O pesquisador destaca que estudos científicos publicados em periódicos especializados na área ambiental, como “Land Use Policy” e “Environmental Conservation”, demonstram que a prática de grilagem é recorrente no estado. Inclusive, “com participação de agentes públicos, como fiscais do Instituto de Proteção Ambiental do Amazonas (Ipaam) e técnicos do Instituto Nacional de Colonização e Reforma Agrária (Incra), que atuam na legalização de áreas desmatadas ilegalmente”.
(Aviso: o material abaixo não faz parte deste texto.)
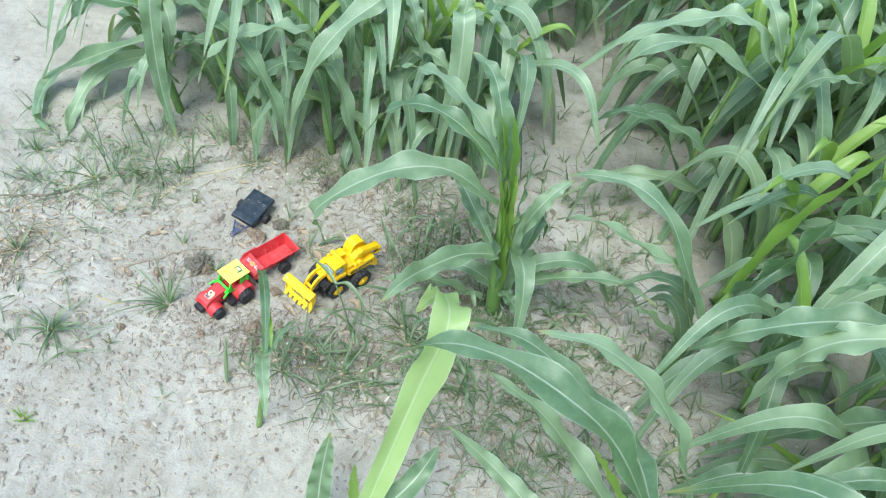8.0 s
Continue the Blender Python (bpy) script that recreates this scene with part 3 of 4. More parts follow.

— Há forte atuação de organizações criminosas na grilagem e no desmatamento no Amazonas. Legalizar essas áreas, mesmo que o uso produtivo não seja permitido, consolida o crime já cometido. O Ministério Público deve atuar pela revogação do decreto e abrir investigação sobre a conduta do governador Wilson Lima e do secretário de Meio Ambiente por favorecimento direto à grilagem e ao desmatamento ilegal — alerta Ferrante.
O pesquisador destaca que, em municípios como Autazes, Humaitá e Tapauá — todos abrangidos pelo decreto —, a área de pastagens cresceu entre 34% e 73% nos últimos cinco anos, “refletindo o avanço da pecuária ilegal”.
Já Fábio Takeshi, assessor de políticas públicas do Observatório do Clima, avalia que pontos presentes no decreto “não vão no sentido de melhores práticas” ambientais e tampouco dos preceitos legais de proteção. O pesquisador afirma que causa estranheza ter como exigência que o imóvel esteja necessariamente em área de floresta, o que pode induzir um aumento no desmatamento de vegetação nativa em área sensível.
— A exigência de simples inscrição no CAR torna, aparentemente, desnecessária a validação e homologação do cadastro, o que é extremamente grave. Há também a liberação dessa redução de reserva legal para os imóveis que já desmataram, ou seja, traz um efeito retroativo, podendo, assim, regularizar desmatamentos até então irregulares — diz Takeshi. — É praticamente uma anistia para desmatamentos pretéritos sob uma nova regra.
O governo estadual, por sua vez, defende que o decreto traz “uma medida de regularização ambiental, que busca viabilizar a recuperação da vegetação nativa e o cumprimento da legislação por parte de produtores que desejam atuar dentro da legalidade”.